→ Your task: Exactly reproduce the entries, dropping any pictures from your copy.

→ Extracted information:
- - -

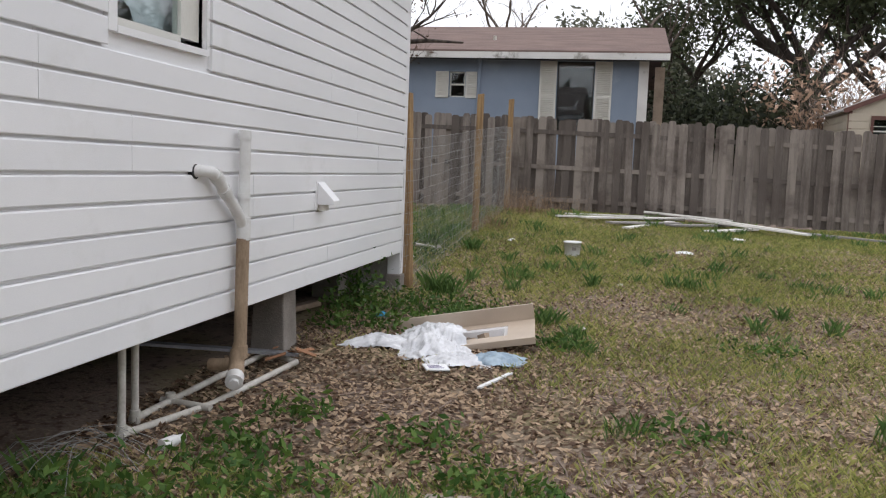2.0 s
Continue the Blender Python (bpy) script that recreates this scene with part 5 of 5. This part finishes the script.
thicket("tangle of bare pale twigs behind the shed", 7.8, 30.5, 46, 4.6, 2.6, M_TWIG, 50)
thicket("tangle of bare pale twigs behind the shed", 11.5, 29.5, 40, 4.0, 3.0, M_TWIG, 51)
thicket("tangle of bare brown twigs beyond the fence", 15.5, 25.5, 40, 3.6, 3.2, M_TWIG, 52, M_LEAF_DARK, 1500)
thicket("shrub with dry pale-orange leaves round the shed", 6.6, 29.6, 26, 3.7, 1.2, M_TWIG, 53, M_LEAF_PALE, 1500, 0.10)
thicket("shrub with dry pale-orange leaves round the shed", 8.8, 29.8, 26, 4.4, 1.2, M_TWIG, 54, M_LEAF_PALE, 1500, 0.10)
thicket("dark green shrubs beyond the blue house", 3.6, 30, 40, 3.2, 2.2, M_BARK_DARK, 55, M_LEAF_DARK, 9000, 0.10)
thicket("dark green shrubs beyond the fence", 5.0, 33, 40, 4.0, 3.0, M_BARK_DARK, 56, M_LEAF_DARK, 9000, 0.12)
thicket("dark green shrubs beyond the fence", 13.0, 31, 40, 3.6, 3.5, M_BARK_DARK, 57, M_LEAF_DARK, 10000, 0.12)
thicket("red-leaved shrub by the fence end", -33, 31.5, 16, 3.2, 1.0, M_TWIG, 58, leaf_mat("red_leaf", (0.42, 0.13, 0.07), (0.26, 0.07, 0.04)), 1500, 0.12)
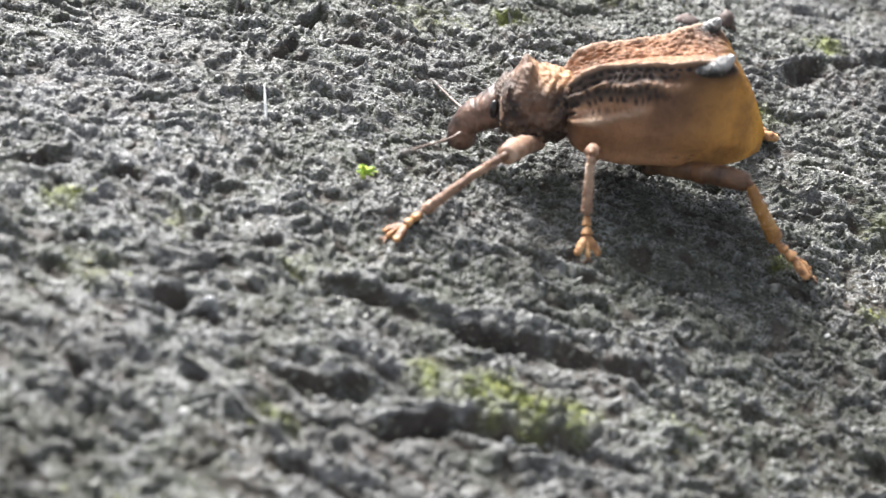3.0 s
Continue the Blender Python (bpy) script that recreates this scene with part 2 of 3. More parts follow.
def surface(x, y):
    """Height of the rock, and how bare of crust it is there."""
    x, y = np.asarray(x, float), np.asarray(y, float)
    z = base_height(x, y)
    near = np.exp(-(np.maximum(np.hypot(x - 6, y - 8) - 55, 0) / 60) ** 2)
    wx, wy = x + 0.22 * perlin(x / 1.1 + 9, y / 1.1), y + 0.22 * perlin(x / 1.1, y / 1.1 + 31)
    a, b = 0.97 * wx - 0.24 * wy, 0.24 * wx + 0.97 * wy     # the grain of the rock runs along a
    d = 0.34 * perlin(a / 7 + 3, b / 4.2) + 0.20 * perlin(a / 3.4, b / 1.7 + 7)
    vx, vy = wx + 0.10 * perlin(x / 0.45, y / 0.45 + 13), wy + 0.10 * perlin(x / 0.45 + 71, y / 0.45)
    # broken ledges and small scales: a steep front, a gentle slope behind it; the smaller, the less they follow the grain
    u, v = 0.96 * wx + 0.27 * wy, -0.27 * wx + 0.96 * wy
    ledge = np.zeros_like(x)
    for n, (la, lb, tall) in enumerate(((5.0, 2.2, 0.48), (3.0, 1.15, 0.42), (1.5, 0.62, 0.21), (0.80, 0.36, 0.17), (0.46, 0.22, 0.12))):
        p, q = (a, b) if n < 2 else (u, v)
        f = q / lb + 1.1 * perlin(p / la + 13 * n, q / la + 5) + 0.35 * perlin(vx / (0.4 * la) + 3 * n, vy / (0.4 * la) + n)
        g = f - np.floor(f)
        ledge -= tall * (np.minimum(g / 0.76, (1 - g) / 0.24) - 0.5) * np.clip(0.5 + 1.5 * perlin(p / la + 40, q / lb / 2 + 9 * n), 0, 1)
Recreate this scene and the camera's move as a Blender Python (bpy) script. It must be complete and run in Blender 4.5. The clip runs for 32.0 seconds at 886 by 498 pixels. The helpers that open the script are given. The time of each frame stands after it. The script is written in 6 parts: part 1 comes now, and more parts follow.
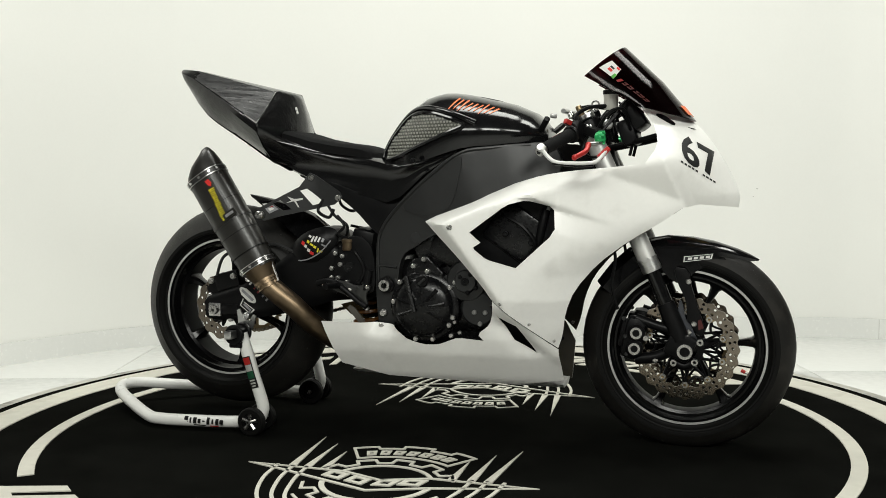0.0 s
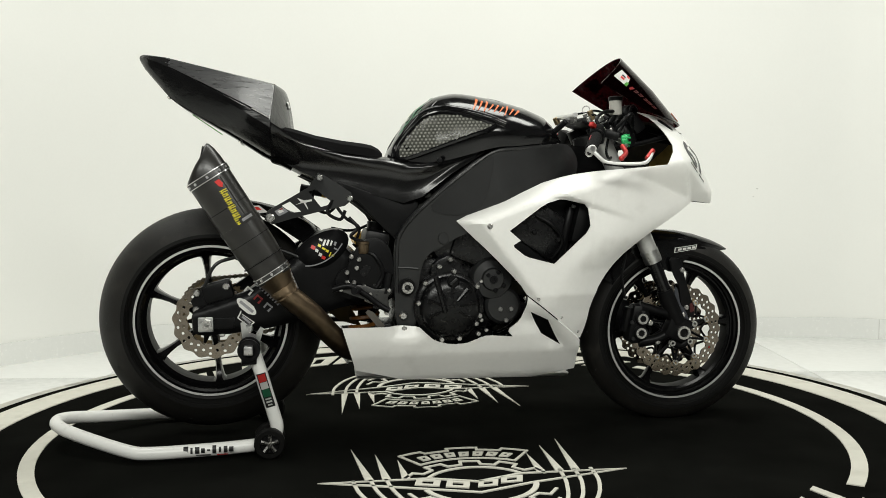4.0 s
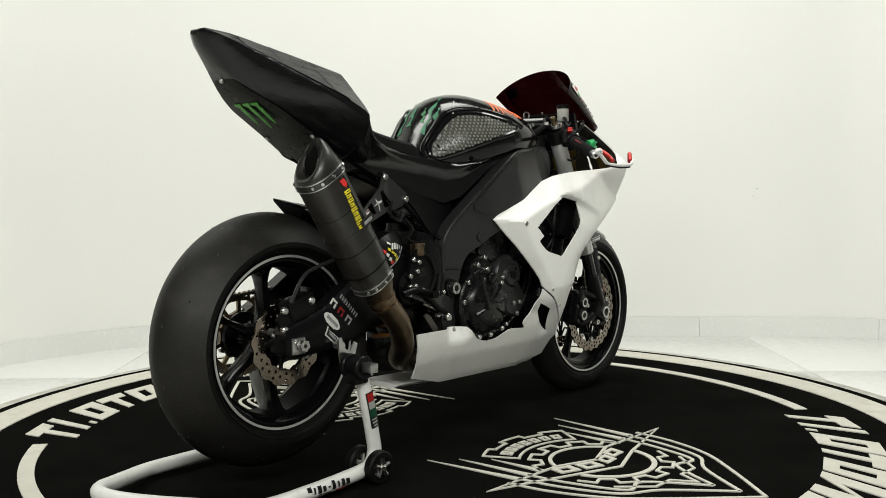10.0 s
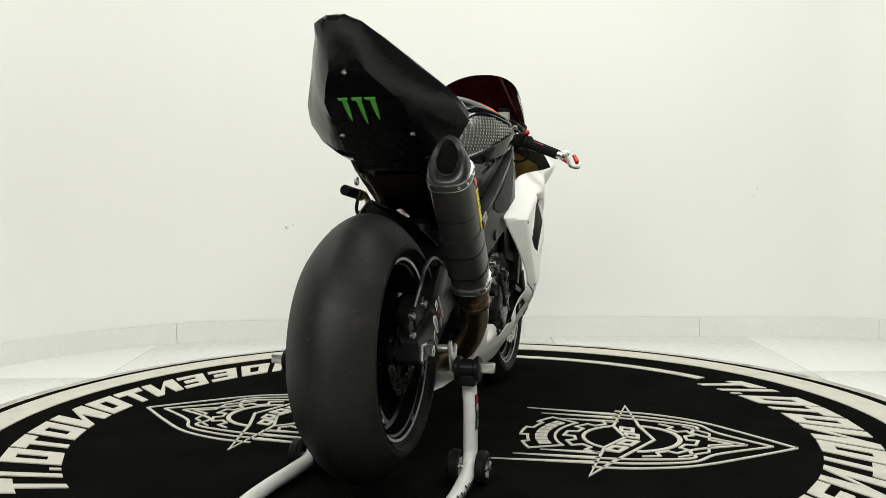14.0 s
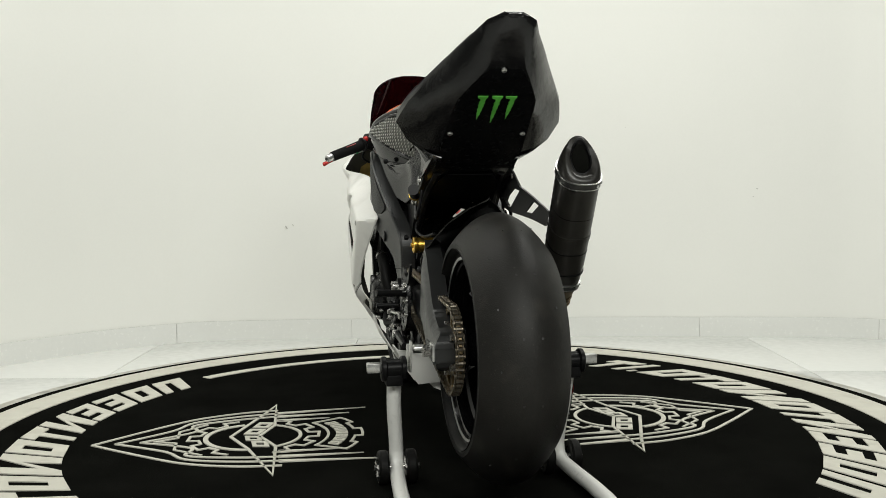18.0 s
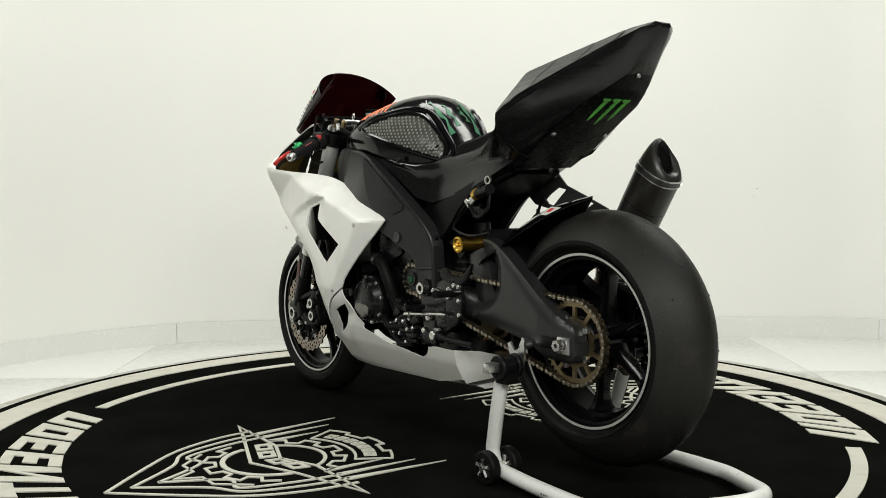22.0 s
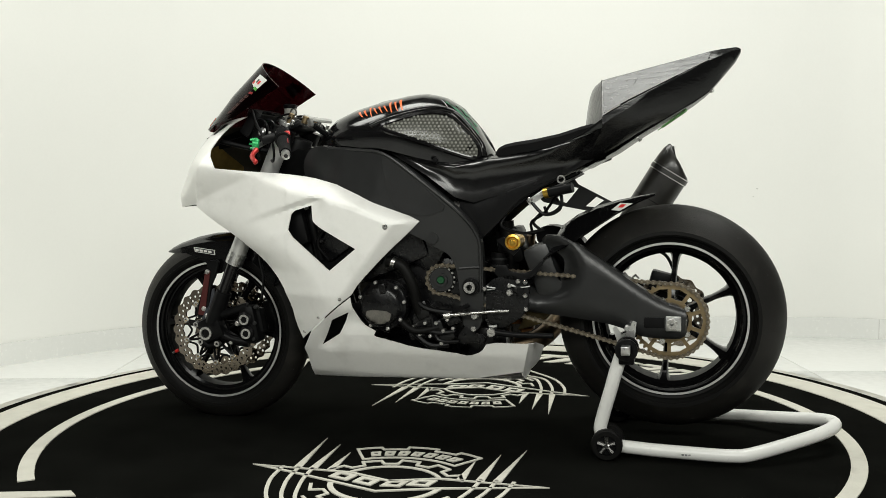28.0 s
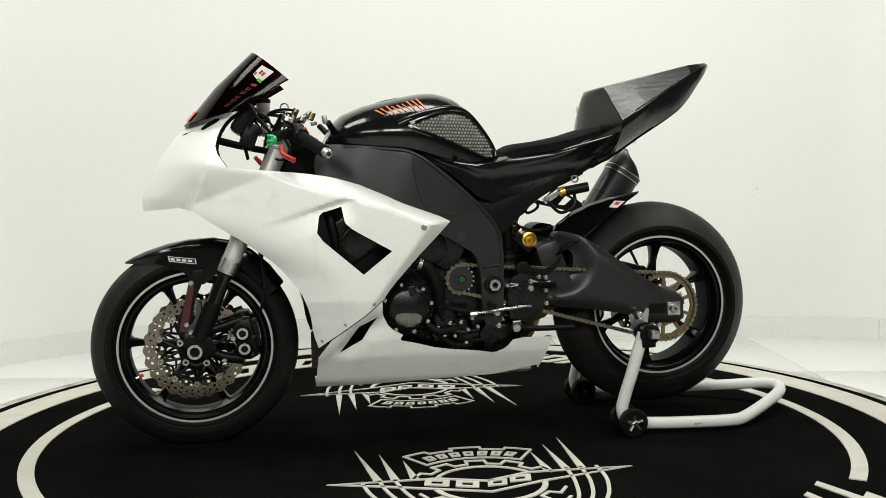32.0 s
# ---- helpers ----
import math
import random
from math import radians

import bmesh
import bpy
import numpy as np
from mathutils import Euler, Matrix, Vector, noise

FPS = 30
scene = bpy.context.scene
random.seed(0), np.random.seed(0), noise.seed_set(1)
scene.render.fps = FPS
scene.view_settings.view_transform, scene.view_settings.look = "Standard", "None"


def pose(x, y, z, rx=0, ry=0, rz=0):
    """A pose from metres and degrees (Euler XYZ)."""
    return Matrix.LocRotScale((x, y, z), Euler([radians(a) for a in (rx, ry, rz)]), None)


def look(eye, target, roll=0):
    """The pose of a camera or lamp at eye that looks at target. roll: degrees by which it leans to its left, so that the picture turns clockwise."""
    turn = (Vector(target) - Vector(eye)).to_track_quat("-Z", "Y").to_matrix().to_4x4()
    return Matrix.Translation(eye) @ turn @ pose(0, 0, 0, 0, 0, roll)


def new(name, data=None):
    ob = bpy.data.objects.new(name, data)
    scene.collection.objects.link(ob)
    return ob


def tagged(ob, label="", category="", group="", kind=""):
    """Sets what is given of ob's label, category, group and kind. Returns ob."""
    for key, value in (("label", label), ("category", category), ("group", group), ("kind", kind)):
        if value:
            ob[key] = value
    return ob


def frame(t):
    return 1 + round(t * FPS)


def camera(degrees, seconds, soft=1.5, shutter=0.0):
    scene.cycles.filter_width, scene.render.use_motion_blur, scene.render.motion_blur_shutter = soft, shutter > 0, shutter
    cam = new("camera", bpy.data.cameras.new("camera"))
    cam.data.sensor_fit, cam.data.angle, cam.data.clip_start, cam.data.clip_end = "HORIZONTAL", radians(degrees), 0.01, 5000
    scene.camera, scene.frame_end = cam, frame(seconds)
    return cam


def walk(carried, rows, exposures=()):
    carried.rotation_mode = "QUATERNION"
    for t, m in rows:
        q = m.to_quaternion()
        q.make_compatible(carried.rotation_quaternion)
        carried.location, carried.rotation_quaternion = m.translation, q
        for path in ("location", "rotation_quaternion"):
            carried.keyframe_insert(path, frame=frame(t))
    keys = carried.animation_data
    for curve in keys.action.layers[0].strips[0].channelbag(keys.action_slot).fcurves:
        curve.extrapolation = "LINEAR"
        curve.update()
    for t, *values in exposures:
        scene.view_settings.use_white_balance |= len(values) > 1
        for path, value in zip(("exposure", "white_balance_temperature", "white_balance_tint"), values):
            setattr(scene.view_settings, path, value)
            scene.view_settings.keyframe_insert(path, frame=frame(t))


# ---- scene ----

- - -

→ Answer for this exercise:
2.0 s
Continue the Blender Python (bpy) script that recreates this scene with part 5 of 5. This part finishes the script.
thicket("tangle of bare pale twigs behind the shed", 7.8, 30.5, 46, 4.6, 2.6, M_TWIG, 50)
thicket("tangle of bare pale twigs behind the shed", 11.5, 29.5, 40, 4.0, 3.0, M_TWIG, 51)
thicket("tangle of bare brown twigs beyond the fence", 15.5, 25.5, 40, 3.6, 3.2, M_TWIG, 52, M_LEAF_DARK, 1500)
thicket("shrub with dry pale-orange leaves round the shed", 6.6, 29.6, 26, 3.7, 1.2, M_TWIG, 53, M_LEAF_PALE, 1500, 0.10)
thicket("shrub with dry pale-orange leaves round the shed", 8.8, 29.8, 26, 4.4, 1.2, M_TWIG, 54, M_LEAF_PALE, 1500, 0.10)
thicket("dark green shrubs beyond the blue house", 3.6, 30, 40, 3.2, 2.2, M_BARK_DARK, 55, M_LEAF_DARK, 9000, 0.10)
thicket("dark green shrubs beyond the fence", 5.0, 33, 40, 4.0, 3.0, M_BARK_DARK, 56, M_LEAF_DARK, 9000, 0.12)
thicket("dark green shrubs beyond the fence", 13.0, 31, 40, 3.6, 3.5, M_BARK_DARK, 57, M_LEAF_DARK, 10000, 0.12)
thicket("red-leaved shrub by the fence end", -33, 31.5, 16, 3.2, 1.0, M_TWIG, 58, leaf_mat("red_leaf", (0.42, 0.13, 0.07), (0.26, 0.07, 0.04)), 1500, 0.12)
3.0 s
Continue the Blender Python (bpy) script that recreates this scene with part 2 of 3. More parts follow.
def surface(x, y):
    """Height of the rock, and how bare of crust it is there."""
    x, y = np.asarray(x, float), np.asarray(y, float)
    z = base_height(x, y)
    near = np.exp(-(np.maximum(np.hypot(x - 6, y - 8) - 55, 0) / 60) ** 2)
    wx, wy = x + 0.22 * perlin(x / 1.1 + 9, y / 1.1), y + 0.22 * perlin(x / 1.1, y / 1.1 + 31)
    a, b = 0.97 * wx - 0.24 * wy, 0.24 * wx + 0.97 * wy     # the grain of the rock runs along a
    d = 0.34 * perlin(a / 7 + 3, b / 4.2) + 0.20 * perlin(a / 3.4, b / 1.7 + 7)
    vx, vy = wx + 0.10 * perlin(x / 0.45, y / 0.45 + 13), wy + 0.10 * perlin(x / 0.45 + 71, y / 0.45)
    # broken ledges and small scales: a steep front, a gentle slope behind it; the smaller, the less they follow the grain
    u, v = 0.96 * wx + 0.27 * wy, -0.27 * wx + 0.96 * wy
    ledge = np.zeros_like(x)
    for n, (la, lb, tall) in enumerate(((5.0, 2.2, 0.48), (3.0, 1.15, 0.42), (1.5, 0.62, 0.21), (0.80, 0.36, 0.17), (0.46, 0.22, 0.12))):
        p, q = (a, b) if n < 2 else (u, v)
        f = q / lb + 1.1 * perlin(p / la + 13 * n, q / la + 5) + 0.35 * perlin(vx / (0.4 * la) + 3 * n, vy / (0.4 * la) + n)
        g = f - np.floor(f)
        ledge -= tall * (np.minimum(g / 0.76, (1 - g) / 0.24) - 0.5) * np.clip(0.5 + 1.5 * perlin(p / la + 40, q / lb / 2 + 9 * n), 0, 1)
Recreate this scene and the camera's move as a Blender Python (bpy) script. It must be complete and run in Blender 4.5. The clip runs for 32.0 seconds at 886 by 498 pixels. The helpers that open the script are given. The time of each frame stands after it. The script is written in 6 parts: part 1 comes now, and more parts follow.
0.0 s
4.0 s
10.0 s
14.0 s
18.0 s
22.0 s
28.0 s
32.0 s
# ---- helpers ----
import math
import random
from math import radians

import bmesh
import bpy
import numpy as np
from mathutils import Euler, Matrix, Vector, noise

FPS = 30
scene = bpy.context.scene
random.seed(0), np.random.seed(0), noise.seed_set(1)
scene.render.fps = FPS
scene.view_settings.view_transform, scene.view_settings.look = "Standard", "None"


def pose(x, y, z, rx=0, ry=0, rz=0):
    """A pose from metres and degrees (Euler XYZ)."""
    return Matrix.LocRotScale((x, y, z), Euler([radians(a) for a in (rx, ry, rz)]), None)


def look(eye, target, roll=0):
    """The pose of a camera or lamp at eye that looks at target. roll: degrees by which it leans to its left, so that the picture turns clockwise."""
    turn = (Vector(target) - Vector(eye)).to_track_quat("-Z", "Y").to_matrix().to_4x4()
    return Matrix.Translation(eye) @ turn @ pose(0, 0, 0, 0, 0, roll)


def new(name, data=None):
    ob = bpy.data.objects.new(name, data)
    scene.collection.objects.link(ob)
    return ob


def tagged(ob, label="", category="", group="", kind=""):
    """Sets what is given of ob's label, category, group and kind. Returns ob."""
    for key, value in (("label", label), ("category", category), ("group", group), ("kind", kind)):
        if value:
            ob[key] = value
    return ob


def frame(t):
    return 1 + round(t * FPS)


def camera(degrees, seconds, soft=1.5, shutter=0.0):
    scene.cycles.filter_width, scene.render.use_motion_blur, scene.render.motion_blur_shutter = soft, shutter > 0, shutter
    cam = new("camera", bpy.data.cameras.new("camera"))
    cam.data.sensor_fit, cam.data.angle, cam.data.clip_start, cam.data.clip_end = "HORIZONTAL", radians(degrees), 0.01, 5000
    scene.camera, scene.frame_end = cam, frame(seconds)
    return cam


def walk(carried, rows, exposures=()):
    carried.rotation_mode = "QUATERNION"
    for t, m in rows:
        q = m.to_quaternion()
        q.make_compatible(carried.rotation_quaternion)
        carried.location, carried.rotation_quaternion = m.translation, q
        for path in ("location", "rotation_quaternion"):
            carried.keyframe_insert(path, frame=frame(t))
    keys = carried.animation_data
    for curve in keys.action.layers[0].strips[0].channelbag(keys.action_slot).fcurves:
        curve.extrapolation = "LINEAR"
        curve.update()
    for t, *values in exposures:
        scene.view_settings.use_white_balance |= len(values) > 1
        for path, value in zip(("exposure", "white_balance_temperature", "white_balance_tint"), values):
            setattr(scene.view_settings, path, value)
            scene.view_settings.keyframe_insert(path, frame=frame(t))


# ---- scene ----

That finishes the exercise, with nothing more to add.